Jazz-inflected hip-hop is saddled with the unfortunate burden of implied social responsibility. It seemingly demands intellect and deliberation; it requires that its subjects become a kind of preacher, waxing socially astute and morally superior while acknowledging their humble place at the grand intersection of two of Black America’s most enduring art forms. And as the legacies of Golden Age artists like Tribe and Digable Planets grow manifold with each passing year, the bar raises for contemporary artists to reach that same level of social consciousness.

But 25 doesn’t seem all that concerned with meeting or surpassing its forebears; it’s a decidedly more personal album than political. Most of the social grousing is short-lived and serves to play into Noname’s own personal narrative. There’s the rapid-fire contemplation of immature mumble rap, globalization, and Morgan Freeman’s impervious career on “Ace” that quickly turns its focus back toward Warner not two lines later. On “Regal,” Twitter sensationalism and gun control policy are sandwiched between choruses supplicating for her spiritual exaltation and atonement. And on the album opener “Self,” she teases political furor, referencing Reagan and the 80s crack epidemic only to shrug it off: “Nah, actually this [album] is for me.” In this line is Room’s thesis; no matter the political climate, this is an album about the interiority of its artist above all else.
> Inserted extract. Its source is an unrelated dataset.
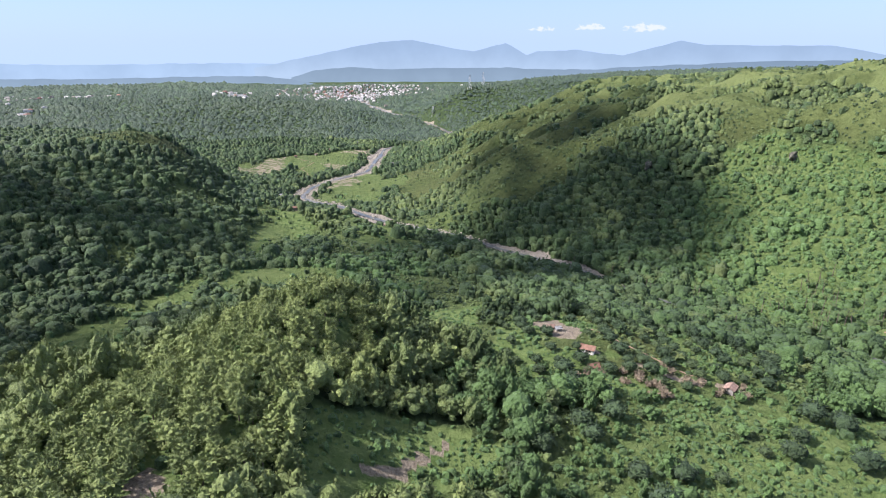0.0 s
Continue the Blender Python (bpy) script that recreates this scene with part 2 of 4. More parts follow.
def ground_look(tree, bsdf):
    cover = add(tree, "ShaderNodeAttribute", attribute_name="cover").outputs["Color"]
    part_of = add(tree, "ShaderNodeSeparateColor", {0: cover})
    grass_w, soil_w, crop_w = part_of.outputs[0], part_of.outputs[1], part_of.outputs[2]
    stony = add(tree, "ShaderNodeAttribute", attribute_name="cover").outputs["Alpha"]
    big = noise_of(tree, 0.02, 5.0, 0.6, "World", 0.32, 0.68)
    mid = noise_of(tree, 0.16, 5.0, 0.65, "World", 0.3, 0.7)
    fine = noise_of(tree, 1.1, 5.0, 0.75, "World", 0.25, 0.75)
    floor = blend(tree, mid, (0.030, 0.050, 0.022), (0.070, 0.105, 0.036))
    grass = blend(tree, mid, (0.056, 0.080, 0.024), (0.108, 0.134, 0.042))
    grass = blend(tree, maths(tree, "MULTIPLY", big, 0.36), grass, (0.150, 0.148, 0.060))
    grass = blend(tree, maths(tree, "MULTIPLY", fine, 0.55), grass, (0.046, 0.074, 0.018))
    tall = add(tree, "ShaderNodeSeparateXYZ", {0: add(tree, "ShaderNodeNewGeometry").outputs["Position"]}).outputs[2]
    # share of the paler grass tone, rising with height
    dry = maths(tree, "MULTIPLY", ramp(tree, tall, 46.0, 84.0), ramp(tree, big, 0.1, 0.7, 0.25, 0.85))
    grass = blend(tree, dry, grass, blend(tree, fine, (0.118, 0.162, 0.048), (0.265, 0.305, 0.112)))  # ridge grass, paler with height
    crop = blend(tree, mid, (0.102, 0.160, 0.044), (0.178, 0.236, 0.078))
    soil = blend(tree, fine, (0.19, 0.150, 0.100), (0.42, 0.355, 0.265))
    soil = blend(tree, stony, soil, blend(tree, fine, (0.19, 0.165, 0.13), (0.47, 0.42, 0.345)))
    col = blend(tree, grass_w, floor, grass)
    col = blend(tree, crop_w, col, crop)
    ragged = ramp(tree, maths(tree, "ADD", soil_w, maths(tree, "MULTIPLY", maths(tree, "SUBTRACT", mid, 0.5), 0.6)), 0.35, 0.65)
    col = blend(tree, ragged, col, soil)
    set_in(tree, bsdf, Base_Color=col, Roughness=0.92, Specular_IOR_Level=0.15)
    bump(tree, bsdf, maths(tree, "ADD", fine, maths(tree, "MULTIPLY", mid, 2.0)), 0.9, 1.1)


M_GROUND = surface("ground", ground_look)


def water_look(tree, bsdf):
    silt = noise_of(tree, 0.15, 4.0, 0.6, "World")
    set_in(tree, bsdf, Base_Color=blend(tree, silt, (0.045, 0.055, 0.055), (0.10, 0.10, 0.085)), Roughness=0.34, Specular_IOR_Level=0.4)
    bump(tree, bsdf, noise_of(tree, 1.4, 4.0, 0.6, "World"), 0.25, 0.05)


M_WATER = surface("river_water", water_look)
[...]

That’s not to say that the record isn’t invested in maintaining social awareness, however. This is perhaps most prominent in “Blaxploitation.” In the song, Noname ponders feminism, black authenticity, and white complacence and condescension, rapping with staccato precision and resolved calculation over an equally intricate jazz funk instrumental. Warner’s verse finishes with a moment of optimism: “Who wrote the movie Coming to America? It’s still coming soon,” while the song itself ends with a monologue from the 1973 film The Spook Who Sat by the Door. The excerpt finds its African-American monologist anticipating his own demise in the form of white violence: “I was born black, I live black, and I’ma die probably because I’m black!” It serves as a reminder of the alarming frequency of black pride being misconstrued as hubris and the danger of white anxieties in America.

At 35 minutes, Room 25 is more of a mission statement than a treatise on Noname’s self-examination. Its 11 songs leave us wanting more. But brevity is one of her greatest assets on the album; as a snapshot of Fatimah Warner’s artistic individuality, Room accomplishes everything it needs to, allowing Warner to say her piece without stumbling into indulgence or, worse yet, running out of subjects to rap about. Nevertheless, the unanimous acclaim the record has seen so far seems to be an indication of Noname’s ability to spark an astoundingly disproportionate response to her humble offering here. It is, to borrow a couple of lines from “Don’t Forget about Me,” the eternal soul transcending Warner’s fragile body made of clay.